§ EXERCISE DIRECTIONS: Your task is to repeat the entries exactly. Leave the pictures out.

___ MATERIAL SUPPLIED ___

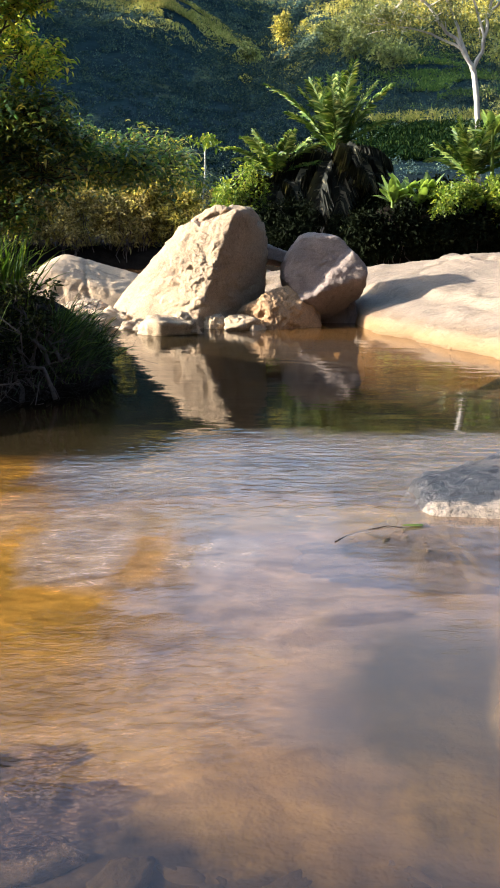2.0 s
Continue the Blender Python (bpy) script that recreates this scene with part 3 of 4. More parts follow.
boulder("propping_rock", "angular ochre rock wedged under a boulder", (0.02, 20.8, 0.28), [
    (-0.85, -0.25, 0.30, 0.68), (-0.75, -0.5, -0.35, 0.62), (0.45, -0.88, 0.20, 0.50), (0.20, -0.45, 0.88, 0.42), (-0.45, 0.1, 0.90, 0.50), (-0.35, -0.90, 0.15, 0.58), (0.8, -0.3, 0.55, 0.72), (1, 0, 0.2, 0.92), (0, 1, 0, 0.6), (0, 0, -1, 0.6)], OCHRE_ROCK, 0.12, 12, 6, 11, "boulders",
    pits=[(-0.35, -0.4, -0.05, 0.14, 0.12), (-0.10, -0.45, -0.2, 0.10, 0.10), (-0.45, -0.3, 0.2, 0.08, 0.06)])
boulder("dark_base_rock", "dark wet rock under an overhanging boulder", (1.30, 21.9, 0.05), [
    (-1, 0, 0, 0.8), (1, 0, 0.2, 0.6), (0, -1, 0.3, 0.35), (0, 0, 1, 0.45), (0, 1, 0, 0.9), (0, 0, -1, 0.7)], GRANITE_GREY, 0.08, 15, 5, 12, "boulders")
boulder("lintel_rock", "dark rock jammed across the gap between two boulders", (-0.05, 22.45, 1.45), [
    (-1, 0, 0.3, 0.6), (1, 0, 0.4, 0.5), (0.2, -1, 0.2, 0.3), (0.35, 0, 0.93, 0.22), (-0.2, -0.2, -0.95, 0.13), (0, 1, 0, 0.5)], GRANITE_GREY, 0.10, 16, 5, 10, "boulders")
boulder("low_pale_rock", "long low pale granite rock behind the boulders", (-5.0, 24.4, -0.1), [
    (-0.5, -0.1, 0.86, 1.62), (0.26, -0.20, 0.93, 1.02), (0.05, -0.85, 0.5, 0.95), (1, 0, 0.3, 1.85), (-1, 0, 0.2, 2.1), (0, 1, 0, 1.4), (0, 0, -1, 1.0)], GRANITE, 0.018, 23, 6, 16, "boulders", 0.0,
    grooves=[(0.95, 0.1, 0.25, 0.3, 0.05, 0.05)], pits=[(-0.5, -0.8, 0.7, 0.15, 0.10), (-0.9, -0.7, 0.8, 0.12, 0.08)])
for k, (x, y, z, sx, sy, sz) in enumerate([(-2.30, 19.5, -0.12, 0.66, 0.48, 0.46), (-1.97, 19.6, 0.20, 0.24, 0.24, 0.24), (-3.05, 20.6, -0.20, 0.75, 0.6, 0.42), (-3.7, 21.3, -0.12, 0.75, 0.65, 0.46),
                                           (-1.33, 20.45, 0.0, 0.32, 0.28, 0.30), (-0.78, 20.35, 0.0, 0.42, 0.32, 0.30), (-0.40, 20.2, -0.08, 0.28, 0.25, 0.20), (-4.5, 22.4, 0.15, 0.7, 0.6, 0.35)]):
    rough_rock("shore_rock", "small tan granite rock at the waterline", (x, y, z), (sx, sy, sz), GRANITE, 40 + k, "rocks at the waterline", 5, k * 0.7, 0.24, 12)


rough_rock("pale_rock", "pale low granite rock in the water beyond a gap", (-0.1, 27.0, 0.35), (1.3, 0.7, 0.68), SLAB, 91, "boulders")


def shelf_material():
    """Wet, dark, glossy rock; its sunlit front rim and patches are painted as dry pale rock."""
    m = Nodes("wet_shelf_rock")
    pos = m.place()
    sep = m.add("ShaderNodeSeparateXYZ")
    m.link(pos, sep.inputs[0])
    n = m.noise(2.0, 5, 0.7, m.scaled(pos, (0.7, 1.4, 1.0)))
    # Front rim: sunlight put in as a paler, rougher band.
    dry = m.math("MULTIPLY", m.math("SUBTRACT", m.math("ADD", 6.98, m.math("MULTIPLY", m.math("SUBTRACT", n, 0.48), 3.0)), sep.outputs[1]), 4.0, True)
    # Sunlit patches on the right, painted paler the same way.
    lit_spots = m.ramp(m.noise(1.1, 5, 0.65, m.scaled(pos, (0.6, 1.5, 1.0))), [(0.48, (0, 0, 0)), (0.54, (1, 1, 1))])
    dry = m.math("MAXIMUM", dry, m.math("MULTIPLY", lit_spots, m.math("MULTIPLY", m.math("SUBTRACT", sep.outputs[0], 1.7), 2.0, True)))
    fine = m.noise(45, 4, 0.7)
    pale = m.ramp(fine, [(0.36, (0.10, 0.08, 0.06)), (0.46, (0.26, 0.20, 0.15)), (0.7, (0.38, 0.30, 0.22))])
    wet = m.ramp(m.noise(9, 5, 0.7), [(0.3, (0.016, 0.014, 0.014)), (0.7, (0.052, 0.045, 0.042))])
    rough = m.math("ADD", 0.42, m.math("MULTIPLY", dry, 0.45))
    b = m.bump(fine, 0.8, 0.03, m.bump(m.noise(6, 6, 0.7), 0.8, 0.08))
    return m.done(m.principled(m.mixc(dry, wet, pale), rough, b, 0.5))


def whaleback():
    """The broad slab: a low dome of bare rock with a bench along the water and a step near its crest."""
    X, Y = np.meshgrid(np.linspace(1.2, 16, 190), np.linspace(11.5, 30, 230))
    shore = 1.9 + (20 - np.minimum(Y, 20)) * 0.396
    s = 0.93 * (X - shore) + 0.45 * np.maximum(0, Y - 20)
    P = np.stack([X.ravel(), Y.ravel(), np.zeros(X.size)], 1)
    n = fbm(P, 0.5, 5, 31).reshape(X.shape)
    n2 = fbm(P, 2.2, 4, 33).reshape(X.shape)
    s = s + 0.22 * n
    z = 1.38 * (1 - np.exp(-np.maximum(s, 0) / 4.6)) + 0.45 * np.minimum(s, 0)
    z += 0.16 * smooth(s, 0.1, 0.4) + 0.13 * smooth(s, 1.6, 1.9) + 0.10 * smooth(s + 0.5 * n, 5.6, 5.8)
    z -= 1.9 * smooth(1.95 - X, 0.0, 0.6) + 2.6 * smooth(Y, 26.5, 29.5)
    z -= 0.05 * np.maximum(X - 6.0, 0) ** 1.5
    n3 = fbm(P, 1.0, 4, 35).reshape(X.shape)
    z += 0.06 * n + 0.022 * n2 + 0.035 * smooth(n3, 0.05, 0.12) * smooth(s, 0.6, 1.5)
    v = np.stack([X.ravel(), Y.ravel(), np.maximum(z, -1.3).ravel()], 1)
    nx, ny = X.shape[1], X.shape[0]
    i = (np.arange(ny - 1)[:, None] * nx + np.arange(nx - 1)[None, :]).ravel()
    ob = new("rock_slab", mesh_from("rock_slab", v, np.stack([i, i + 1, i + nx + 1, i + nx], 1), SLAB))
    tagged(ob, "broad smooth pale granite slab sloping into the river", "rock slab")


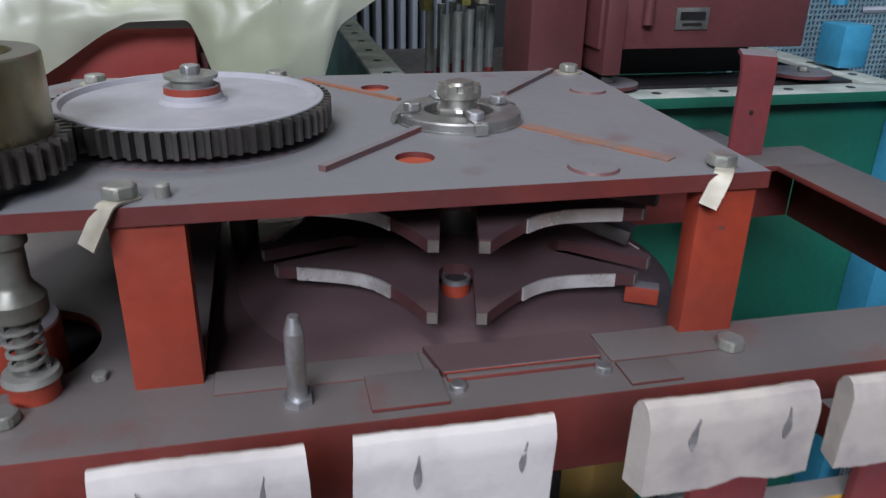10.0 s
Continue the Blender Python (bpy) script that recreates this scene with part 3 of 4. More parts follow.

___

§ EXERCISE RESPONSE:
2.0 s
Continue the Blender Python (bpy) script that recreates this scene with part 3 of 4. More parts follow.
boulder("propping_rock", "angular ochre rock wedged under a boulder", (0.02, 20.8, 0.28), [
    (-0.85, -0.25, 0.30, 0.68), (-0.75, -0.5, -0.35, 0.62), (0.45, -0.88, 0.20, 0.50), (0.20, -0.45, 0.88, 0.42), (-0.45, 0.1, 0.90, 0.50), (-0.35, -0.90, 0.15, 0.58), (0.8, -0.3, 0.55, 0.72), (1, 0, 0.2, 0.92), (0, 1, 0, 0.6), (0, 0, -1, 0.6)], OCHRE_ROCK, 0.12, 12, 6, 11, "boulders",
    pits=[(-0.35, -0.4, -0.05, 0.14, 0.12), (-0.10, -0.45, -0.2, 0.10, 0.10), (-0.45, -0.3, 0.2, 0.08, 0.06)])
boulder("dark_base_rock", "dark wet rock under an overhanging boulder", (1.30, 21.9, 0.05), [
    (-1, 0, 0, 0.8), (1, 0, 0.2, 0.6), (0, -1, 0.3, 0.35), (0, 0, 1, 0.45), (0, 1, 0, 0.9), (0, 0, -1, 0.7)], GRANITE_GREY, 0.08, 15, 5, 12, "boulders")
boulder("lintel_rock", "dark rock jammed across the gap between two boulders", (-0.05, 22.45, 1.45), [
    (-1, 0, 0.3, 0.6), (1, 0, 0.4, 0.5), (0.2, -1, 0.2, 0.3), (0.35, 0, 0.93, 0.22), (-0.2, -0.2, -0.95, 0.13), (0, 1, 0, 0.5)], GRANITE_GREY, 0.10, 16, 5, 10, "boulders")
boulder("low_pale_rock", "long low pale granite rock behind the boulders", (-5.0, 24.4, -0.1), [
    (-0.5, -0.1, 0.86, 1.62), (0.26, -0.20, 0.93, 1.02), (0.05, -0.85, 0.5, 0.95), (1, 0, 0.3, 1.85), (-1, 0, 0.2, 2.1), (0, 1, 0, 1.4), (0, 0, -1, 1.0)], GRANITE, 0.018, 23, 6, 16, "boulders", 0.0,
    grooves=[(0.95, 0.1, 0.25, 0.3, 0.05, 0.05)], pits=[(-0.5, -0.8, 0.7, 0.15, 0.10), (-0.9, -0.7, 0.8, 0.12, 0.08)])
for k, (x, y, z, sx, sy, sz) in enumerate([(-2.30, 19.5, -0.12, 0.66, 0.48, 0.46), (-1.97, 19.6, 0.20, 0.24, 0.24, 0.24), (-3.05, 20.6, -0.20, 0.75, 0.6, 0.42), (-3.7, 21.3, -0.12, 0.75, 0.65, 0.46),
                                           (-1.33, 20.45, 0.0, 0.32, 0.28, 0.30), (-0.78, 20.35, 0.0, 0.42, 0.32, 0.30), (-0.40, 20.2, -0.08, 0.28, 0.25, 0.20), (-4.5, 22.4, 0.15, 0.7, 0.6, 0.35)]):
    rough_rock("shore_rock", "small tan granite rock at the waterline", (x, y, z), (sx, sy, sz), GRANITE, 40 + k, "rocks at the waterline", 5, k * 0.7, 0.24, 12)


rough_rock("pale_rock", "pale low granite rock in the water beyond a gap", (-0.1, 27.0, 0.35), (1.3, 0.7, 0.68), SLAB, 91, "boulders")


def shelf_material():
    """Wet, dark, glossy rock; its sunlit front rim and patches are painted as dry pale rock."""
    m = Nodes("wet_shelf_rock")
    pos = m.place()
    sep = m.add("ShaderNodeSeparateXYZ")
    m.link(pos, sep.inputs[0])
    n = m.noise(2.0, 5, 0.7, m.scaled(pos, (0.7, 1.4, 1.0)))
    # Front rim: sunlight put in as a paler, rougher band.
    dry = m.math("MULTIPLY", m.math("SUBTRACT", m.math("ADD", 6.98, m.math("MULTIPLY", m.math("SUBTRACT", n, 0.48), 3.0)), sep.outputs[1]), 4.0, True)
    # Sunlit patches on the right, painted paler the same way.
    lit_spots = m.ramp(m.noise(1.1, 5, 0.65, m.scaled(pos, (0.6, 1.5, 1.0))), [(0.48, (0, 0, 0)), (0.54, (1, 1, 1))])
    dry = m.math("MAXIMUM", dry, m.math("MULTIPLY", lit_spots, m.math("MULTIPLY", m.math("SUBTRACT", sep.outputs[0], 1.7), 2.0, True)))
    fine = m.noise(45, 4, 0.7)
    pale = m.ramp(fine, [(0.36, (0.10, 0.08, 0.06)), (0.46, (0.26, 0.20, 0.15)), (0.7, (0.38, 0.30, 0.22))])
    wet = m.ramp(m.noise(9, 5, 0.7), [(0.3, (0.016, 0.014, 0.014)), (0.7, (0.052, 0.045, 0.042))])
    rough = m.math("ADD", 0.42, m.math("MULTIPLY", dry, 0.45))
    b = m.bump(fine, 0.8, 0.03, m.bump(m.noise(6, 6, 0.7), 0.8, 0.08))
    return m.done(m.principled(m.mixc(dry, wet, pale), rough, b, 0.5))


def whaleback():
    """The broad slab: a low dome of bare rock with a bench along the water and a step near its crest."""
    X, Y = np.meshgrid(np.linspace(1.2, 16, 190), np.linspace(11.5, 30, 230))
    shore = 1.9 + (20 - np.minimum(Y, 20)) * 0.396
    s = 0.93 * (X - shore) + 0.45 * np.maximum(0, Y - 20)
    P = np.stack([X.ravel(), Y.ravel(), np.zeros(X.size)], 1)
    n = fbm(P, 0.5, 5, 31).reshape(X.shape)
    n2 = fbm(P, 2.2, 4, 33).reshape(X.shape)
    s = s + 0.22 * n
    z = 1.38 * (1 - np.exp(-np.maximum(s, 0) / 4.6)) + 0.45 * np.minimum(s, 0)
    z += 0.16 * smooth(s, 0.1, 0.4) + 0.13 * smooth(s, 1.6, 1.9) + 0.10 * smooth(s + 0.5 * n, 5.6, 5.8)
    z -= 1.9 * smooth(1.95 - X, 0.0, 0.6) + 2.6 * smooth(Y, 26.5, 29.5)
    z -= 0.05 * np.maximum(X - 6.0, 0) ** 1.5
    n3 = fbm(P, 1.0, 4, 35).reshape(X.shape)
    z += 0.06 * n + 0.022 * n2 + 0.035 * smooth(n3, 0.05, 0.12) * smooth(s, 0.6, 1.5)
    v = np.stack([X.ravel(), Y.ravel(), np.maximum(z, -1.3).ravel()], 1)
    nx, ny = X.shape[1], X.shape[0]
    i = (np.arange(ny - 1)[:, None] * nx + np.arange(nx - 1)[None, :]).ravel()
    ob = new("rock_slab", mesh_from("rock_slab", v, np.stack([i, i + 1, i + nx + 1, i + nx], 1), SLAB))
    tagged(ob, "broad smooth pale granite slab sloping into the river", "rock slab")


10.0 s
Continue the Blender Python (bpy) script that recreates this scene with part 3 of 4. More parts follow.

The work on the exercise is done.